Start of Given information
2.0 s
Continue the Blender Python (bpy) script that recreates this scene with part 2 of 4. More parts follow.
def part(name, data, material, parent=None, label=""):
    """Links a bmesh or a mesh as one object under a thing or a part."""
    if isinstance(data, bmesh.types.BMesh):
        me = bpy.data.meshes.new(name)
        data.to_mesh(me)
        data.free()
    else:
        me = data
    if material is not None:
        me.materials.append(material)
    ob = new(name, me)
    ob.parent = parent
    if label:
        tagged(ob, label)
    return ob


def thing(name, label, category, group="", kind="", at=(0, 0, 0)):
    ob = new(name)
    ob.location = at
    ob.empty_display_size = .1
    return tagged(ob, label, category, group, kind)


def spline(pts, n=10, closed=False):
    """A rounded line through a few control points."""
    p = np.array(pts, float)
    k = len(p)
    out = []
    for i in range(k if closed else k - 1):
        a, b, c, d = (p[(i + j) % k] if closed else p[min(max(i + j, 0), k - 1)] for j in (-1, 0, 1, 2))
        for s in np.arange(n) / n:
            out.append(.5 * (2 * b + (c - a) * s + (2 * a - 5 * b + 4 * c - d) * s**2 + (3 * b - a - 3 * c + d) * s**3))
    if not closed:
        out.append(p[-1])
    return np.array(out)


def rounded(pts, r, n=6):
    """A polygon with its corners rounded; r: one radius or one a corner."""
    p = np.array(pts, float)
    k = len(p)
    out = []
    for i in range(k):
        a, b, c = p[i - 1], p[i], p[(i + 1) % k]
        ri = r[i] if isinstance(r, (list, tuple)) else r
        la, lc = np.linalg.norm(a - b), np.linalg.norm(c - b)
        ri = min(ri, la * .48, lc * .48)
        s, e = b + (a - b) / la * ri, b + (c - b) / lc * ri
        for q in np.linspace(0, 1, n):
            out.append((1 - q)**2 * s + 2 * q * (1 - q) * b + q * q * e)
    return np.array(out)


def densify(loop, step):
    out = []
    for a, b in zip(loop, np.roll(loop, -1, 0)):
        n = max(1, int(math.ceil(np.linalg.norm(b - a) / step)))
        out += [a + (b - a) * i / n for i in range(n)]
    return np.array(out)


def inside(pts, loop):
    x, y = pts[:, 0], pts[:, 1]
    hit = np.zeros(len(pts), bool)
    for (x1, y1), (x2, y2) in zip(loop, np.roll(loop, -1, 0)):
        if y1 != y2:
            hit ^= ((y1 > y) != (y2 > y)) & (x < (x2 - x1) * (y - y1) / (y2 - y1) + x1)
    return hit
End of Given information
#### [Task description]
Filter out every line that lacks the word "with", and copy the rest.

#### [In response]
Continue the Blender Python (bpy) script that recreates this scene with part 2 of 4. More parts follow.
    """A polygon with its corners rounded; r: one radius or one a corner."""